The formulas can easily be obtained by using Google and Wikipedia.

Also, If discharging a cap with a constant resistance the current is NOT Constant but decreases exponentially. That's what the equation jkerns posted tells you.

#### sherby

• Jr. Member
• Posts: 22
##### Re: capacitor discharge
« Reply #6 on: July 28, 2013, 06:42:15 AM »
I would like to get some information about selecting capacitor too!
Is there a post or some information, to get help in selecting proper capacitors with proper values?

#### jwatte

• Supreme Robot
• Posts: 1,345
##### Re: capacitor discharge
« Reply #7 on: July 28, 2013, 10:23:05 AM »
That kind of depends what your intended use is!

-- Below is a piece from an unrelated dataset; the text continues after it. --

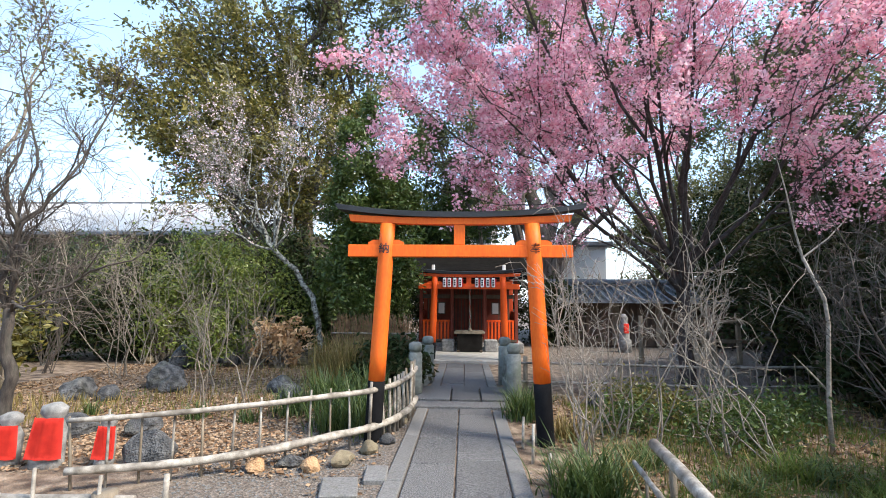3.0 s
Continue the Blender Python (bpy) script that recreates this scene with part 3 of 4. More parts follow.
house = empty("shrine", pose(0.12, 17.3, 0), "small vermilion wooden shrine with a black roof", "shrine")
part("stone_base", block((3.3, 2.2, 0.3), (0, 0.2, 0.13), 0.02), GREY_STONE, house)
part("step", block((1.9, 0.4, 0.16), (0, -1.05, 0.1), 0.015), GREY_STONE, house)
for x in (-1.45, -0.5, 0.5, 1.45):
    part("post", block((0.1, 0.12, 2.1), (x, -0.7, 1.32), 0.01), SHADED_RED, house)
for x in (-1.45, 1.45):
    part("post", block((0.14, 0.14, 2.1), (x, 1.0, 1.32), 0.01), SHRINE_RED, house)
part("back_wall", block((2.9, 0.06, 2.0), (0, 1.05, 1.3), 0), BROWN_WOOD, house)
for x in (-1.49, 1.49):
    part("side_wall", block((0.05, 1.6, 0.9), (x, 0.2, 0.75), 0), SHRINE_RED, house)
part("floor_board", block((2.9, 1.9, 0.06), (0, 0.1, 0.34), 0), BROWN_WOOD, house)
# door and low panels take the red already darkened for the overhang's shade
part("door_panel", block((2.7, 0.05, 1.9), (0, 0.35, 1.3), 0.01), SHADED_RED, house)
for k in range(11):
    part("lattice_bar", block((0.03, 0.03, 1.5), (-0.55 + k * 0.11, 0.31, 1.2), 0.004), BROWN_WOOD, house)
for sx in (-1, 1):
    rail_ = part("low_panel", block((0.84, 0.04, 0.55), (sx * 0.98, -0.7, 0.58), 0.005), SHADED_RED, house)
    for k in range(8):
        part("lattice_bar", block((0.055, 0.03, 0.62), (sx * 0.98 - 0.37 + k * 0.106, -0.74, 0.62), 0.004), VERMILION, rail_)
    part("rail", block((0.84, 0.06, 0.06), (sx * 0.98, -0.7, 0.92), 0.005), VERMILION, house)
    for k in range(3):
        part("window_bar", block((0.025, 0.03, 0.62), (sx * 1.08 - 0.15 + k * 0.15, -0.7, 1.26), 0), BROWN_WOOD, house)
    # white panel added in place of an opening; imitates daylight from the yard behind
    part("window_paper", block((0.2, 0.02, 0.32), (sx * 0.84, -0.55, 1.3), 0), WHITE, house, "white panel standing for an opening onto the bright yard")
    part("window_frame", block((0.26, 0.03, 0.38), (sx * 0.84, -0.53, 1.3), 0), BROWN_WOOD, house)
part("beam", block((3.2, 0.14, 0.18), (0, -0.7, 2.28), 0.01), SHADED_RED, house)
part("lintel", block((3.2, 0.1, 0.12), (0, -0.7, 1.66), 0.01), BROWN_WOOD, house)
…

If you need a particular time constant at a particular resistive load, then you can calculate the capacitance needed from that.
If you need a particular ripple current tolerance, then that's typically listed for the capacitors, and is searchable in most parametric search tools. You can also calculate it from the power and ESR, given the above formula.
If you have a particular voltage you need to use, make sure the rating is higher than the voltage by a safe margin (50% is a good margin.)

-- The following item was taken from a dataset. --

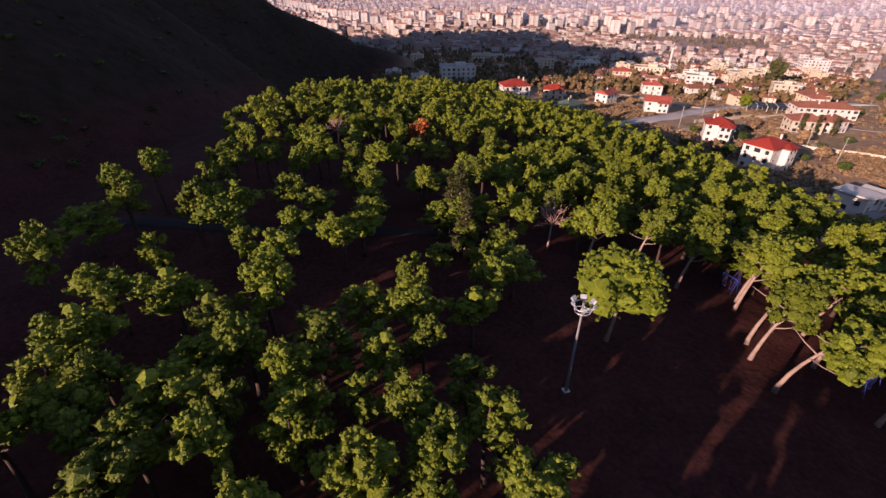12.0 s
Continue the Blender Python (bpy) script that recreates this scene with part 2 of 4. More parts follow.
def ground_height(x, y):
    x, y = np.asarray(x, float), np.asarray(y, float)
    hill = crown_level(x, y) - 7.8 - 5.0 * smooth01(-x, 0, 28) * smooth01(y, 115, 165)
    plain = np.maximum(-45.5 - 0.03 * np.clip(x, -150, 4000) - 0.083 * y, -112 + 0 * x)
    plain = np.minimum(plain, -40) + 95 * smooth01(np.hypot(x, y), 1500, 4700)
    u, v = np.clip(x - 62, 0, None) / 42, np.clip(y - 188, 0, None) / 48
    w = smooth01(np.sqrt(u * u + v * v), 0, 1)
    z = hill * (1 - w) + plain * w
    z = z - 9 * smooth01(-x, 38, 72) * smooth01(y, -60, 20)
    z = z + ridge(x, y, z)
    # the high massif to the west, out of sight, that keeps the low sun off the flank and the near town
    p, q = 0.732 * x + 0.681 * y, 0.681 * x - 0.732 * y
    crest = -60 + 160 * smooth01(-q, 145, 200) + 66 * smooth01(-q, 185, 290) - 58 * smooth01(-q, 430, 640) - 300 * smooth01(-q, 900, 1300)
    high = crest - 1.1 * np.clip(p + 250, 0, None) - 0.3 * np.clip(-250 - p, 0, None)
    z = np.maximum(z, high)
    z = z + 0.35 * np.sin(x * 0.21 + 1.3 * np.sin(y * 0.11)) * np.cos(y * 0.17) + 1.6 * smooth01(-x, 80, 140) * np.sin(x * 0.09 + y * 0.05) * np.sin(y * 0.07 - x * 0.03)
    return z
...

I like the digikey.com parametric search tool:
http://www.digikey.com/product-search/en/capacitors/aluminum-capacitors/131081

Note that if you need very low ESR, or very small form factor, or some other extreme parameters, you may want to look at chemistries other than aluminum. (Tantalum, ceramic, PTFE or mylar film, etc.) Those are also searchable on digikey, if you navigate through their parts index.